Last Tuesday evening, just as I was getting ready for bed, a neighbour from down the street rang our doorbell and spoke to my hubby about a white cat that was sleeping in a baby carriage on her property. Evidently she had been feeding her for the past 3 weeks, and upon learning that we were involved in cat rescue, wondered if we could help (funny how that type of word travels so quickly).........

I was fuming to say the least once my husband came upstairs to tell me of the conversation - I was adament that I was marching down the street to give this person a piece of mind about how we were not going to turn into the "go to" people for every cat that showed up in the neighbourhood, and how rescue work takes a great many resources and FUNDS! and how the neighbourhood needed to step up and begin helping with what was obvously a very serious problem in our neighbourhood.

Twent minutes later I was on my doorstep with "Bella" - I knew what her name was going to be from almost the moment I saw her......



I could not leave her there, laying under the neighbour's car, dirty, with eyes that were weeping with greenish gunk, being so small and seeming so vulnerable - so without even thinking about how we were going to be able to welcome her in, we carried her up the street and into the Safe Haven Hotel she came. I made a call and thankfully our rescue had absolutely no qualms about having her vet checked the next day to ascertain whether she was spayed (or pregnant), how old she was and if there appeared anything else wrong.

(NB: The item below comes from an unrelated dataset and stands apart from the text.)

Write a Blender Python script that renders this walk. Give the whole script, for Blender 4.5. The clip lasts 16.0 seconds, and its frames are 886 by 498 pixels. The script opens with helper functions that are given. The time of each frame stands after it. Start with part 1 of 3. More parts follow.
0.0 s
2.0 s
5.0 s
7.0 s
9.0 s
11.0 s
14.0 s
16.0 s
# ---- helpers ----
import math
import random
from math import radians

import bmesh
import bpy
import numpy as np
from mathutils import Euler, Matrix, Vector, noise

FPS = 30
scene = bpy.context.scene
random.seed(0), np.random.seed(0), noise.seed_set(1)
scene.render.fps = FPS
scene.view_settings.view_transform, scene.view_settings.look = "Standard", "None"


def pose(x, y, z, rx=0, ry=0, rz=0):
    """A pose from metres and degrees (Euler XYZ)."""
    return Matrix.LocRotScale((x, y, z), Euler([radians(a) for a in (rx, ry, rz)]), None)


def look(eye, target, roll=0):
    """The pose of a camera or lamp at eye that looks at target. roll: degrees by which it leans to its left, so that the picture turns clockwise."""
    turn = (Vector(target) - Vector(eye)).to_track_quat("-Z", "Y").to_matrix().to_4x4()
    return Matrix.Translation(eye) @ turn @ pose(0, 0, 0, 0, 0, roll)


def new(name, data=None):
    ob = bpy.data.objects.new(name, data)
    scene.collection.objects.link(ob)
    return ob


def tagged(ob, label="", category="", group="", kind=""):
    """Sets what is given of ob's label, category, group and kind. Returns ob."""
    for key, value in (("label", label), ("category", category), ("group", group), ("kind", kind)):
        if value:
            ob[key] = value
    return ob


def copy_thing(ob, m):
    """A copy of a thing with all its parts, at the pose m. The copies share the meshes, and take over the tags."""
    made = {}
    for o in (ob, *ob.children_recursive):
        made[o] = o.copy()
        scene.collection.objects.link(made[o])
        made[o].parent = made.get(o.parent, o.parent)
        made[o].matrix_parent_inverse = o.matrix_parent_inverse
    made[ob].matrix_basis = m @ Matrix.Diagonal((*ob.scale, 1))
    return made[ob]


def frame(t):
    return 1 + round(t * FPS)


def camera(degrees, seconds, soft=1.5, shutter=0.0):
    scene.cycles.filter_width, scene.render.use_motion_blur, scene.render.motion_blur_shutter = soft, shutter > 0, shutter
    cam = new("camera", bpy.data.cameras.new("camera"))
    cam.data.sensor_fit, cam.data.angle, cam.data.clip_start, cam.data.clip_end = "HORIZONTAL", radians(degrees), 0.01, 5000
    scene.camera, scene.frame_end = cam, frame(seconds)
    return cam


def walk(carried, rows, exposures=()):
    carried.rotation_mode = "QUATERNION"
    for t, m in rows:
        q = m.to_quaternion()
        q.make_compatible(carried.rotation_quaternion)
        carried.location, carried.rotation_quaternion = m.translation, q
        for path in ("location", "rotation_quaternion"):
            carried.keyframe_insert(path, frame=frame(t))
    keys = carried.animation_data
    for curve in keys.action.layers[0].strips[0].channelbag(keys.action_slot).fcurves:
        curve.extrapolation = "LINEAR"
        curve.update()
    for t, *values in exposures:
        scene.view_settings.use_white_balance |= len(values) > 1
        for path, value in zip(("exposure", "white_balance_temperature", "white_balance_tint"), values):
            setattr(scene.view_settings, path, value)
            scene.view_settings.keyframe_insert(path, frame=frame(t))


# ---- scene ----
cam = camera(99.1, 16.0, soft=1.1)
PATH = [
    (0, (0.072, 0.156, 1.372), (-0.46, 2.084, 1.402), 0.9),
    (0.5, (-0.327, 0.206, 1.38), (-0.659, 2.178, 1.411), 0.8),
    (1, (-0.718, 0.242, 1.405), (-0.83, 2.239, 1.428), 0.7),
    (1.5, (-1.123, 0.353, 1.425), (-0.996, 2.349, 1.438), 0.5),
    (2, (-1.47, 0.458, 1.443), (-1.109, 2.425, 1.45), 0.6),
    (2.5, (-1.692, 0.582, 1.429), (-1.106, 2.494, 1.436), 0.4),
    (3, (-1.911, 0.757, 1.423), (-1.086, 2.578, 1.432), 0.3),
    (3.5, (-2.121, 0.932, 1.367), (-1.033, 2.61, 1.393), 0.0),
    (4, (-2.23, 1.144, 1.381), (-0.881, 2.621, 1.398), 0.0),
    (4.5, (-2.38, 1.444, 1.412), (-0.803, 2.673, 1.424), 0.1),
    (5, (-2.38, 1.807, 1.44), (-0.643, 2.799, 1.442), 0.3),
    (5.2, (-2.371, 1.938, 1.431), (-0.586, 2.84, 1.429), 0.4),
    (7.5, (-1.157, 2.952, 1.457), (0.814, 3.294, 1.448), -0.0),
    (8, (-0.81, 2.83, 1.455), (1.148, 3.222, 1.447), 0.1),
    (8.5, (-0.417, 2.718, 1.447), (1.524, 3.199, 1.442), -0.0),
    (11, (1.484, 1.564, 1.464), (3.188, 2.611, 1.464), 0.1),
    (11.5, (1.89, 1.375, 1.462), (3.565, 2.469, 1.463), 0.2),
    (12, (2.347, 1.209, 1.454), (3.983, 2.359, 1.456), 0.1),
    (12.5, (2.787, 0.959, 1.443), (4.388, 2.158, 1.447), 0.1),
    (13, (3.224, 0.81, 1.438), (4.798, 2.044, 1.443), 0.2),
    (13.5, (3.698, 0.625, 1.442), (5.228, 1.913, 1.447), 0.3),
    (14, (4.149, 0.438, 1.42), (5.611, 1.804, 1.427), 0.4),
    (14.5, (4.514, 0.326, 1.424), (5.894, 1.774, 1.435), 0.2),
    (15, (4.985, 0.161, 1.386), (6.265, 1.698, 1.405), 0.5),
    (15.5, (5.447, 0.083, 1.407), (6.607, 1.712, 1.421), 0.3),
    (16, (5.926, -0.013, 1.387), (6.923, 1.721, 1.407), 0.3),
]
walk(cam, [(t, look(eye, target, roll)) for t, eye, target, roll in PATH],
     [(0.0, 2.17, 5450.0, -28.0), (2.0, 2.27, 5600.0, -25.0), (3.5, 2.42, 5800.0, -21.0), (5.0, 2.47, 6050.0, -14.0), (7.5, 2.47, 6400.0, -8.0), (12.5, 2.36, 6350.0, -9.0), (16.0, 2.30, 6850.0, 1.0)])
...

The vet visit proved that she had indeed been very pregnant and was approximately 4 years old. I wasn't prepared for how emotional I became upon learning of her pregnancy and knowing that those babies were now gone.........with so many unwanted kittens constantly needing homes; the very difficult decisions have to be made to help control that situation. I was very saddened and just felt horrible - being someone who is very much opposed to abortion, and who takes a very strong stance against it morally, it was the first time I had been directly involved in that. But upon speaking with two fellow volunteers within the rescue who have a great deal of experience sadly in these situations, they helped me to see that there are really no other options, and reminded me that just 24 hours before she could have been having those kittens outside, alone, in filthy surroundings, with the prospect of trying to protect her babies from racoons and other predators, all the while having to forage for food, and ensure their safety. Not happy motherhood for a homeless cat by any stretch of the imagination.

We welcomed her back to our home and set her up in our finished basement. In four days we've learned that she loves wet food, loves to be brushed, has the most beautiful blue eyes we've ever seen, and is incredibly affectionate considering all that she's been through. She is declawed on all 4 feet - what kind of a person makes a cat completely helpless to defend itself but doesn't spay her? We highly suspect that she is part or full Manx since she has a bobtail, the blue eyes and has other physical features that appear in line with that breed.



Calvin & Clarence are at an adopt-a-thon this weekend in the hopes that they will be adopted. They may also be moved this weekend to another foster home who has just had an adoption, where they can be the only two kitties and thoroughly be spoiled rotten by a new foster Mommy. It was a difficult decision to make, the prospect of them not coming back to our home, but 6 kitties in the house with the addition of Bella, would just be too many for us personally (and for Rocky!); and so we've had to consider options that will allow us to help everyone.

Bella is flourishing already - and we're so thankful for the opportunity to help her and see her find a loving forever home that will cherish her the way she deserves to be. To think of where she was this time last weekend makes me shudder - but to dream about where she's headed brings tears of happiness to my eyes.........this is what fostering is all about.........helping those who cannot help themselves.